Like political opposition, organizational opposition involves the feelings of loss. The primary difference is rather than the loss being attributed to a person, it is attributed more to a group or department. Everyone wants to succeed and be recognized; however, when the recognition stems from factors outside of the organization – like a “never before attempted methodology” – egos can become bruised. A Lean Six Sigma initiative can give process owners the perception that they are no longer in the driver’s seat, making them feel unable to manage their business.
How to Overcome – When dealing with organizational opposition, recognize that it involves ego, a sense of ownership, control and pride. Extreme care should be given to ensure the involvement of process owners so that they are fully engaged and feel a greater sense of control in the improvement process.
I recently worked with a client who seemed in full support of Lean Six Sigma. She said all of the right things and did not present a negative viewpoint.
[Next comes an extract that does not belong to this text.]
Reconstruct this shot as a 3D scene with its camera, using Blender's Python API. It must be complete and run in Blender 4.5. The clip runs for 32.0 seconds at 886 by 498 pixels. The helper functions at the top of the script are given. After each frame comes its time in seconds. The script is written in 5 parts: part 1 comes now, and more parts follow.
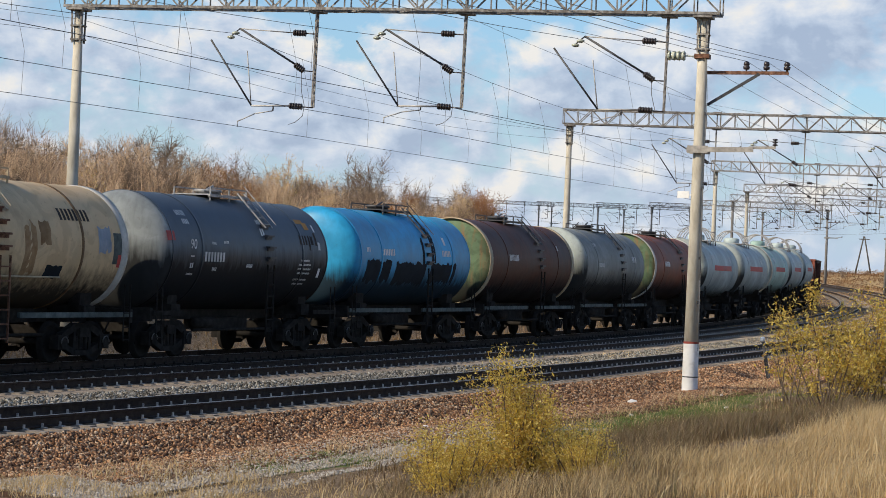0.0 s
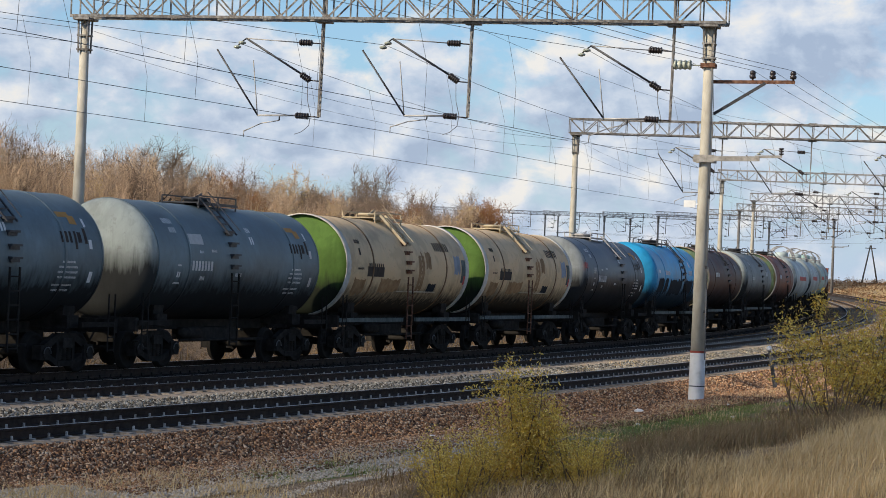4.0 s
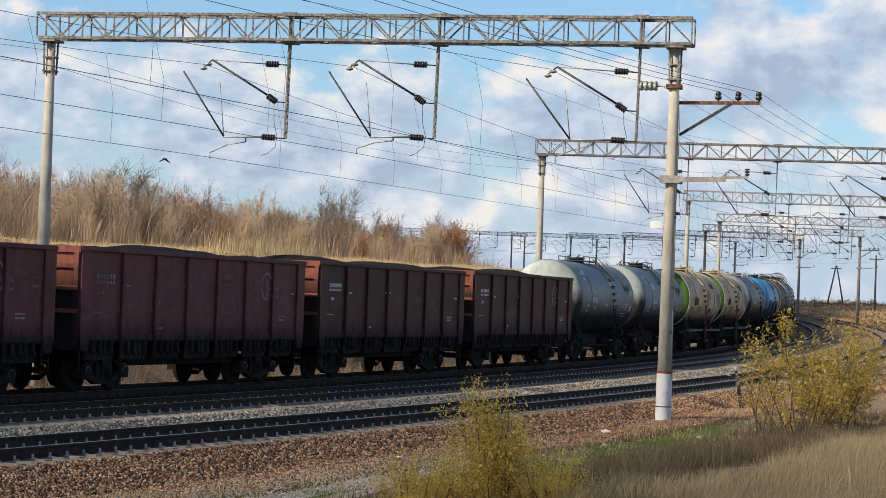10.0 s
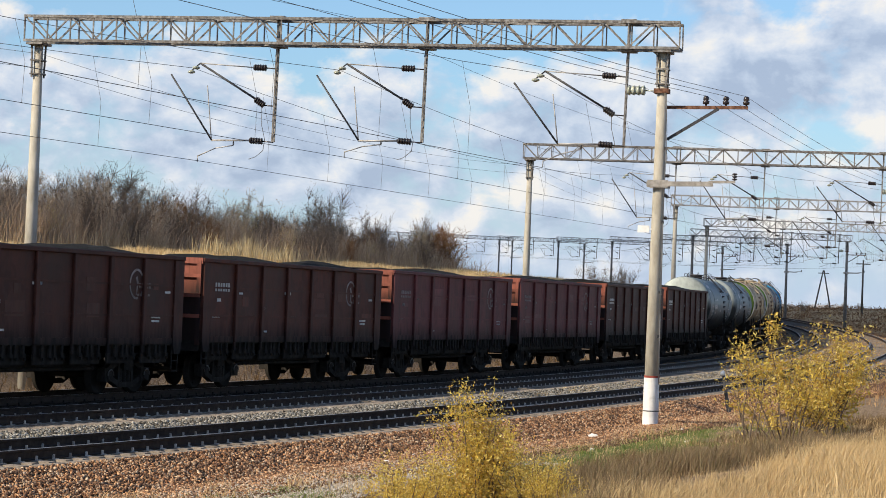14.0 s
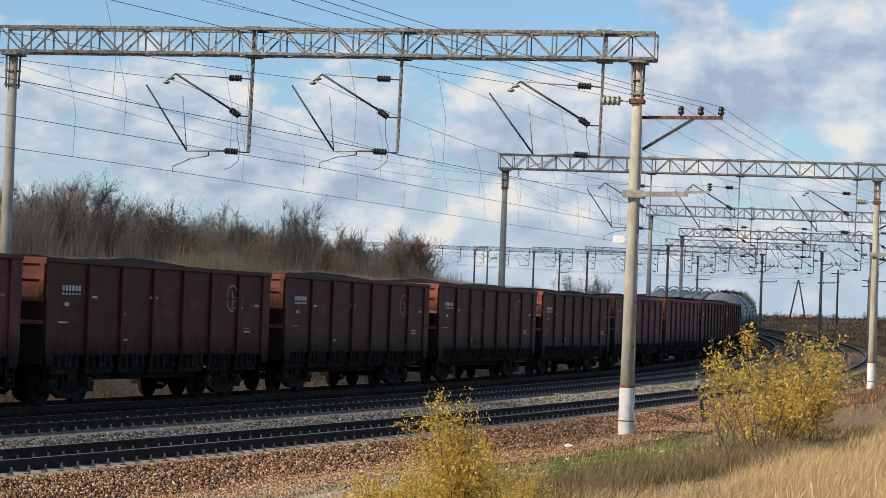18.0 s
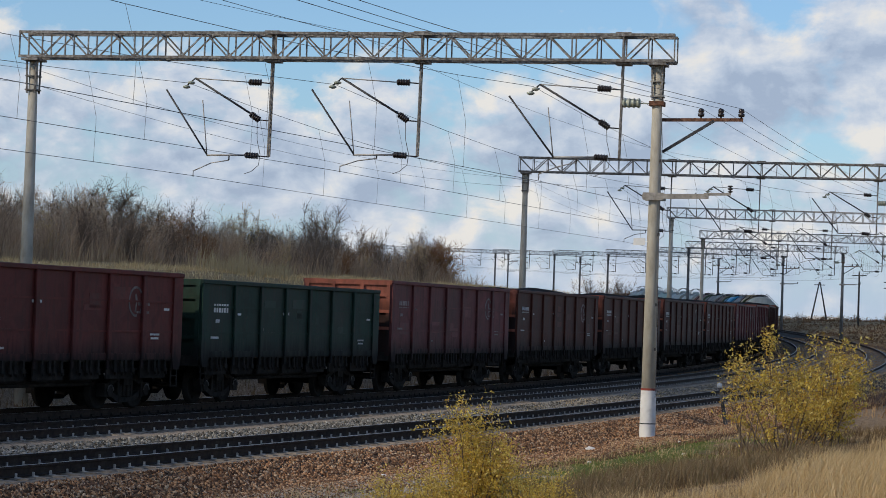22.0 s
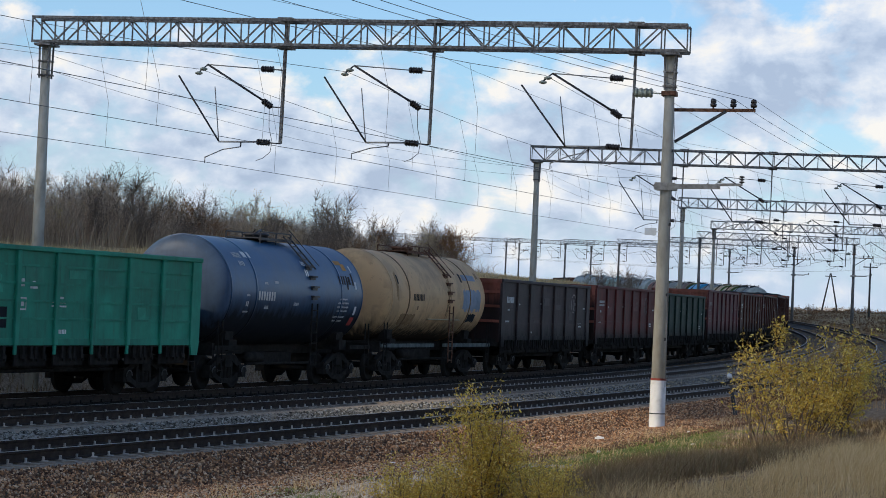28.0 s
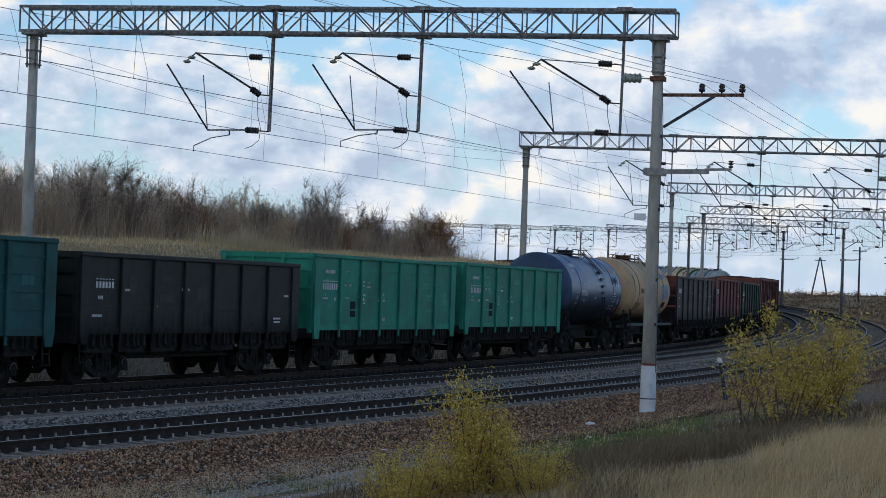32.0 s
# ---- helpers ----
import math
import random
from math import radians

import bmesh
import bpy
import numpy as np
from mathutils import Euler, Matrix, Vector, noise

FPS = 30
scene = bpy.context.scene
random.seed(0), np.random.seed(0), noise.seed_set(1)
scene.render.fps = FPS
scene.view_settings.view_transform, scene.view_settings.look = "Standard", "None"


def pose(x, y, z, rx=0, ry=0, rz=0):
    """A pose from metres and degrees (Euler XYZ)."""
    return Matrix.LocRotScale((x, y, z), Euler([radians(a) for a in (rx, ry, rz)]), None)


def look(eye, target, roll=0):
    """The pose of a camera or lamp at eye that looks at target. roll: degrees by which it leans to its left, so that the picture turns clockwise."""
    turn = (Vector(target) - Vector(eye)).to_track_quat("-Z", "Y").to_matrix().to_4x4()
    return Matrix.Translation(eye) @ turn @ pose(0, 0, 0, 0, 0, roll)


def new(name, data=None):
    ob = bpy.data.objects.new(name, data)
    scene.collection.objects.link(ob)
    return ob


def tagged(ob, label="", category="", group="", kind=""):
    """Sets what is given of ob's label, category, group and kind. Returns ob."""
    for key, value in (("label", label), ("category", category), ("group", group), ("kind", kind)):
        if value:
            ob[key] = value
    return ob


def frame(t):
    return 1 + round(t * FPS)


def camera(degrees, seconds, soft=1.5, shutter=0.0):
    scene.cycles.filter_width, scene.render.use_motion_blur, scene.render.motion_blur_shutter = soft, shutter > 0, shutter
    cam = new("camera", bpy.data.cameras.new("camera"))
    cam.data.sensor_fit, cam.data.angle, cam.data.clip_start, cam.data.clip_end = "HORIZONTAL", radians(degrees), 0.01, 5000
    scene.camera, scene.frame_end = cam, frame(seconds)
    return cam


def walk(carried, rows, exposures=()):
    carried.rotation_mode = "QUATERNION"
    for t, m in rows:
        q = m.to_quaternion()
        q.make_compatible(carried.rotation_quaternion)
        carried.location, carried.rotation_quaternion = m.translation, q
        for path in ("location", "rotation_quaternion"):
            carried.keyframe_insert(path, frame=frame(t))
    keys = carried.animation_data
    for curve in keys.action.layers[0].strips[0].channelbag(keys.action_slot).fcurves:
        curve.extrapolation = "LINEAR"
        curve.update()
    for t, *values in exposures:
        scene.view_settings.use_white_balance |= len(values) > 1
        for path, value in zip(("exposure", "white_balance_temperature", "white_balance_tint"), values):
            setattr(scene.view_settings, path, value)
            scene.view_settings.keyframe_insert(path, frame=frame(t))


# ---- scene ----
cam = camera(21.75, 32.0, soft=0.6)

# The tracks lie on one long left-hand bend: the main line's centre stands LAT metres to the
# left of the viewer and turns with radius BEND; heights are counted from the railhead.
LAT, BEND, EYE = 31.63, 653.5, 2.64
TRACK = (0.0, 3.97, 9.44)          # centres of the three tracks, far to near


def rise(s):
    return 3.0e-5 * s * s if s > 0 else 0.0


def at(off, s, z=0.0):
    """World place of a point off metres to the right of the far track at s metres along it."""
    if s <= 0:
        return Vector((-LAT + off, s, z))
    a = s / BEND
    return Vector((-LAT - BEND + (BEND + off) * math.cos(a), (BEND + off) * math.sin(a), z + rise(s)))


def bearing(s):
    return math.degrees(max(s, 0.0) / BEND)


# seconds, turn to the left, tilt up, roll of the hand-held camera in degrees
HELD = (
    (0.0, 26.385, 0.488, 2.294), (0.5, 26.419, 0.506, 2.245), (1.0, 26.458, 0.547, 2.213), (1.5, 26.503, 0.588, 2.183),
    (2.0, 26.557, 0.630, 2.228), (2.5, 26.580, 0.659, 2.248), (3.0, 26.589, 0.675, 2.229), (3.5, 26.580, 0.687, 2.244),
    (5.5, 26.317, 0.828, 2.173), (6.0, 26.221, 0.839, 2.172), (6.5, 26.151, 0.863, 2.111), (7.0, 26.086, 0.883, 2.122),
    (7.5, 26.025, 0.901, 2.140), (8.0, 25.968, 0.927, 2.127), (8.5, 25.901, 0.986, 2.113), (9.0, 25.838, 1.080, 2.123),
    (9.5, 25.797, 1.175, 2.113), (10.0, 25.745, 1.272, 2.108), (10.5, 25.733, 1.344, 2.076), (11.0, 25.779, 1.411, 1.987),
    (11.5, 25.819, 1.428, 2.026), (12.0, 25.792, 1.424, 2.136), (12.5, 25.734, 1.414, 2.225), (13.0, 25.648, 1.396, 2.224),
    (13.5, 25.561, 1.380, 2.218), (14.0, 25.440, 1.382, 2.211), (14.5, 25.330, 1.388, 2.203), (16.5, 24.938, 1.597, 2.154),
    (17.0, 24.869, 1.633, 2.167), (17.5, 24.846, 1.643, 2.177), (18.0, 24.841, 1.660, 2.134), (18.5, 24.861, 1.662, 2.133),
    (19.0, 24.947, 1.686, 2.100), (19.5, 25.026, 1.702, 2.148), (20.0, 25.110, 1.697, 2.170), (20.5, 25.175, 1.675, 2.143),
    (21.0, 25.245, 1.647, 2.099), (21.5, 25.296, 1.656, 2.019), (22.0, 25.353, 1.725, 1.910), (22.5, 25.420, 1.863, 1.809),
    (23.0, 25.446, 1.952, 1.794), (23.5, 25.452, 1.962, 1.857), (24.0, 25.465, 1.989, 1.910), (24.5, 25.471, 1.998, 1.976),
    (25.0, 25.475, 1.982, 2.084), (25.5, 25.507, 1.918, 2.165), (27.5, 25.606, 1.536, 2.333), (28.0, 25.614, 1.423, 2.382),
    (28.5, 25.611, 1.329, 2.400), (29.0, 25.590, 1.246, 2.418), (29.5, 25.567, 1.180, 2.385), (30.0, 25.507, 1.108, 2.309),
    (30.5, 25.446, 1.082, 2.245), (31.0, 25.396, 1.090, 2.170), (31.5, 25.363, 1.099, 2.057), (32.0, 25.345, 1.104, 1.969),
)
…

However, the initiative timeline had fallen way behind and a six-month project was now nearing nine months. When asking what the client thought the holdups were, what barriers she was facing and how I could assist with their elimination, she addressed some personal, non-work-related challenges and situations. The root cause for some opposition may be extreme personal stress and fatigue caused by factors outside work.
How to Overcome – Be extremely empathetic with someone who exhibits personal opposition. As coaches, practitioners often find themselves acting as a sounding board for topics unrelated to Lean and Six Sigma. Practitioners should modify their behavior toward these individuals; lessen their workload but increase involvement with these people. Everyone benefits from a little compassion, patience and understanding.